§ Problem statement: Retype each line exactly. Skip images.

───── Stored data

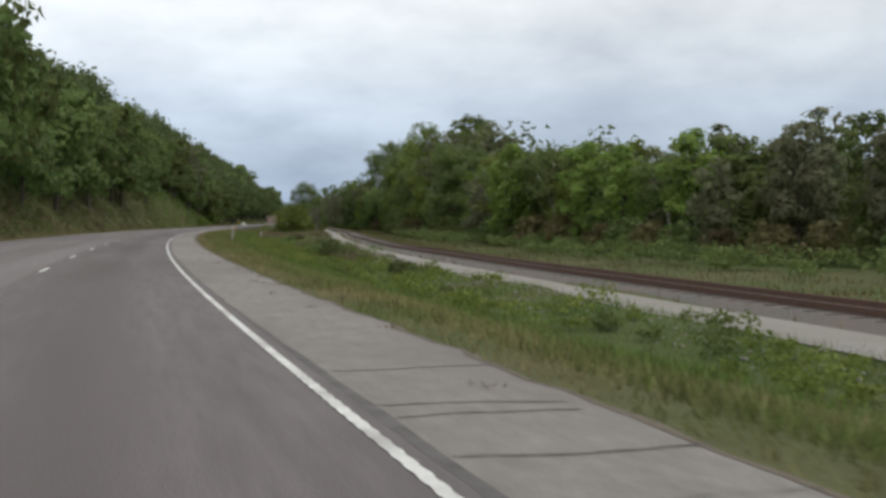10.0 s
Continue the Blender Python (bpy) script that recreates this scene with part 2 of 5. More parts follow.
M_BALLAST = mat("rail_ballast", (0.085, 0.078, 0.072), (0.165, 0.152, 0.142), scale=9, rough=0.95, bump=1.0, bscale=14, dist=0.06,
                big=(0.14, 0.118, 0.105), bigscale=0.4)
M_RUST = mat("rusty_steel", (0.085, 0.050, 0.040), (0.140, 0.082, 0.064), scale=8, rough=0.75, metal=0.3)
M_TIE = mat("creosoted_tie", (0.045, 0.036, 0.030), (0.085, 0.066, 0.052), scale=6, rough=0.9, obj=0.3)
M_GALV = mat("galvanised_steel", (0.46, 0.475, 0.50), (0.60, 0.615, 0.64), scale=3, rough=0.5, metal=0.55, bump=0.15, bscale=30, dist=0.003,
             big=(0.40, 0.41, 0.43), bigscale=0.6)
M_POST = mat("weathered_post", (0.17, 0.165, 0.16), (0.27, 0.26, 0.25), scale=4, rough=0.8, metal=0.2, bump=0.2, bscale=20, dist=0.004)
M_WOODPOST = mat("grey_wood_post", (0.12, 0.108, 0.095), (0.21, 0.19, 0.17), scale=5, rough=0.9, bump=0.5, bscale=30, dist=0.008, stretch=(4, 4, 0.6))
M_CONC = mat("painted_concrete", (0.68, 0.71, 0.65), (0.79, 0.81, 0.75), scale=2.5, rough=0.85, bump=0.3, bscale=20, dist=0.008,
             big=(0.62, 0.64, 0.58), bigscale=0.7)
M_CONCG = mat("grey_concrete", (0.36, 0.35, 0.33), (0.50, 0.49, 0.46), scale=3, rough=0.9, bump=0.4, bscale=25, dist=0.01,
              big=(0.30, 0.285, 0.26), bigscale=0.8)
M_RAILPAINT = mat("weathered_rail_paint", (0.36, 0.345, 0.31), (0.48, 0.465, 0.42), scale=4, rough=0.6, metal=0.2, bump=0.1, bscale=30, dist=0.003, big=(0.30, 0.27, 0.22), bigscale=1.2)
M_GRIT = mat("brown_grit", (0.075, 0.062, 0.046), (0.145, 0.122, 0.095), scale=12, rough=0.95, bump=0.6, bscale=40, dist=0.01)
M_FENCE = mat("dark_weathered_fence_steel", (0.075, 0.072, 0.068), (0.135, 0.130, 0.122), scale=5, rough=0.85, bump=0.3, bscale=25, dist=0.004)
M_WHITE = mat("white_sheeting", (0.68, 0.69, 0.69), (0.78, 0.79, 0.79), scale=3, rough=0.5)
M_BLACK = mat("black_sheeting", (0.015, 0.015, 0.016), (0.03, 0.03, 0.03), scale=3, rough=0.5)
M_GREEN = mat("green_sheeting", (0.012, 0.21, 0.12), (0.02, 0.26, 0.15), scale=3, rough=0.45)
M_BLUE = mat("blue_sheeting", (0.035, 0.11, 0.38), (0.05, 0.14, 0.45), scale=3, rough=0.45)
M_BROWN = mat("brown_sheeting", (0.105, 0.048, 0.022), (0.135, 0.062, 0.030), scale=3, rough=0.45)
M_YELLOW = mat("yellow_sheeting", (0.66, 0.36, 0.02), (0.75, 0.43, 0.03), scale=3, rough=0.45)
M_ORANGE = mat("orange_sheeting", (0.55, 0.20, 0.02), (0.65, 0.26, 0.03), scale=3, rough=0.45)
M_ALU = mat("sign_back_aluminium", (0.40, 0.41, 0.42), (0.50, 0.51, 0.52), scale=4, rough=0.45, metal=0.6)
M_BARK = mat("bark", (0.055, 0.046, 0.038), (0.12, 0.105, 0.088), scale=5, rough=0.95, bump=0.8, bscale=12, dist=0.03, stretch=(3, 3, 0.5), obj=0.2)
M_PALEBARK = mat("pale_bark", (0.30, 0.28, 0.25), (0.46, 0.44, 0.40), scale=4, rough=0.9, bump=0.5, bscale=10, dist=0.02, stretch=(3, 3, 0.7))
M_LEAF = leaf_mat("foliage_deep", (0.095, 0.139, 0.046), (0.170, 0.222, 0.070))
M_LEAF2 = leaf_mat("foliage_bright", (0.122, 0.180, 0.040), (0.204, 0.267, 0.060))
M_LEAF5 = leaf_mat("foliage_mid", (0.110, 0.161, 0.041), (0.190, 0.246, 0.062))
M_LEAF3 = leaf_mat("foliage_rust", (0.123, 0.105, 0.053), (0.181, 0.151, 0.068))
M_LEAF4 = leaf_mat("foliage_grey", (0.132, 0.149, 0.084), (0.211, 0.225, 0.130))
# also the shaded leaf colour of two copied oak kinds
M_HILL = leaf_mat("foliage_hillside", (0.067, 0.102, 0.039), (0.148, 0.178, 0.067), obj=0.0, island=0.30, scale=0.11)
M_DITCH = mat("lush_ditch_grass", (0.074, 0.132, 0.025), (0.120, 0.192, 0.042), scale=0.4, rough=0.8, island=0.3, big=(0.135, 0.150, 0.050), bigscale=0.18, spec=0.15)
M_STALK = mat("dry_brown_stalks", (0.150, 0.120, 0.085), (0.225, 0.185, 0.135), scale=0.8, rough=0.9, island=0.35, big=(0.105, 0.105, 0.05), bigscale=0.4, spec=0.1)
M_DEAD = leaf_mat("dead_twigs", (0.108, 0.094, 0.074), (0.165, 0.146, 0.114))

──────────

§ Final answer:
10.0 s
Continue the Blender Python (bpy) script that recreates this scene with part 2 of 5. More parts follow.
M_BALLAST = mat("rail_ballast", (0.085, 0.078, 0.072), (0.165, 0.152, 0.142), scale=9, rough=0.95, bump=1.0, bscale=14, dist=0.06,
                big=(0.14, 0.118, 0.105), bigscale=0.4)
M_RUST = mat("rusty_steel", (0.085, 0.050, 0.040), (0.140, 0.082, 0.064), scale=8, rough=0.75, metal=0.3)
M_TIE = mat("creosoted_tie", (0.045, 0.036, 0.030), (0.085, 0.066, 0.052), scale=6, rough=0.9, obj=0.3)
M_GALV = mat("galvanised_steel", (0.46, 0.475, 0.50), (0.60, 0.615, 0.64), scale=3, rough=0.5, metal=0.55, bump=0.15, bscale=30, dist=0.003,
             big=(0.40, 0.41, 0.43), bigscale=0.6)
M_POST = mat("weathered_post", (0.17, 0.165, 0.16), (0.27, 0.26, 0.25), scale=4, rough=0.8, metal=0.2, bump=0.2, bscale=20, dist=0.004)
M_WOODPOST = mat("grey_wood_post", (0.12, 0.108, 0.095), (0.21, 0.19, 0.17), scale=5, rough=0.9, bump=0.5, bscale=30, dist=0.008, stretch=(4, 4, 0.6))
M_CONC = mat("painted_concrete", (0.68, 0.71, 0.65), (0.79, 0.81, 0.75), scale=2.5, rough=0.85, bump=0.3, bscale=20, dist=0.008,
             big=(0.62, 0.64, 0.58), bigscale=0.7)
M_CONCG = mat("grey_concrete", (0.36, 0.35, 0.33), (0.50, 0.49, 0.46), scale=3, rough=0.9, bump=0.4, bscale=25, dist=0.01,
              big=(0.30, 0.285, 0.26), bigscale=0.8)
M_RAILPAINT = mat("weathered_rail_paint", (0.36, 0.345, 0.31), (0.48, 0.465, 0.42), scale=4, rough=0.6, metal=0.2, bump=0.1, bscale=30, dist=0.003, big=(0.30, 0.27, 0.22), bigscale=1.2)
M_GRIT = mat("brown_grit", (0.075, 0.062, 0.046), (0.145, 0.122, 0.095), scale=12, rough=0.95, bump=0.6, bscale=40, dist=0.01)
M_FENCE = mat("dark_weathered_fence_steel", (0.075, 0.072, 0.068), (0.135, 0.130, 0.122), scale=5, rough=0.85, bump=0.3, bscale=25, dist=0.004)
M_WHITE = mat("white_sheeting", (0.68, 0.69, 0.69), (0.78, 0.79, 0.79), scale=3, rough=0.5)
M_BLACK = mat("black_sheeting", (0.015, 0.015, 0.016), (0.03, 0.03, 0.03), scale=3, rough=0.5)
M_GREEN = mat("green_sheeting", (0.012, 0.21, 0.12), (0.02, 0.26, 0.15), scale=3, rough=0.45)
M_BLUE = mat("blue_sheeting", (0.035, 0.11, 0.38), (0.05, 0.14, 0.45), scale=3, rough=0.45)
M_BROWN = mat("brown_sheeting", (0.105, 0.048, 0.022), (0.135, 0.062, 0.030), scale=3, rough=0.45)
M_YELLOW = mat("yellow_sheeting", (0.66, 0.36, 0.02), (0.75, 0.43, 0.03), scale=3, rough=0.45)
M_ORANGE = mat("orange_sheeting", (0.55, 0.20, 0.02), (0.65, 0.26, 0.03), scale=3, rough=0.45)
M_ALU = mat("sign_back_aluminium", (0.40, 0.41, 0.42), (0.50, 0.51, 0.52), scale=4, rough=0.45, metal=0.6)
M_BARK = mat("bark", (0.055, 0.046, 0.038), (0.12, 0.105, 0.088), scale=5, rough=0.95, bump=0.8, bscale=12, dist=0.03, stretch=(3, 3, 0.5), obj=0.2)
M_PALEBARK = mat("pale_bark", (0.30, 0.28, 0.25), (0.46, 0.44, 0.40), scale=4, rough=0.9, bump=0.5, bscale=10, dist=0.02, stretch=(3, 3, 0.7))
M_LEAF = leaf_mat("foliage_deep", (0.095, 0.139, 0.046), (0.170, 0.222, 0.070))
M_LEAF2 = leaf_mat("foliage_bright", (0.122, 0.180, 0.040), (0.204, 0.267, 0.060))
M_LEAF5 = leaf_mat("foliage_mid", (0.110, 0.161, 0.041), (0.190, 0.246, 0.062))
M_LEAF3 = leaf_mat("foliage_rust", (0.123, 0.105, 0.053), (0.181, 0.151, 0.068))
M_LEAF4 = leaf_mat("foliage_grey", (0.132, 0.149, 0.084), (0.211, 0.225, 0.130))
# also the shaded leaf colour of two copied oak kinds
M_HILL = leaf_mat("foliage_hillside", (0.067, 0.102, 0.039), (0.148, 0.178, 0.067), obj=0.0, island=0.30, scale=0.11)
M_DITCH = mat("lush_ditch_grass", (0.074, 0.132, 0.025), (0.120, 0.192, 0.042), scale=0.4, rough=0.8, island=0.3, big=(0.135, 0.150, 0.050), bigscale=0.18, spec=0.15)
M_STALK = mat("dry_brown_stalks", (0.150, 0.120, 0.085), (0.225, 0.185, 0.135), scale=0.8, rough=0.9, island=0.35, big=(0.105, 0.105, 0.05), bigscale=0.4, spec=0.1)
M_DEAD = leaf_mat("dead_twigs", (0.108, 0.094, 0.074), (0.165, 0.146, 0.114))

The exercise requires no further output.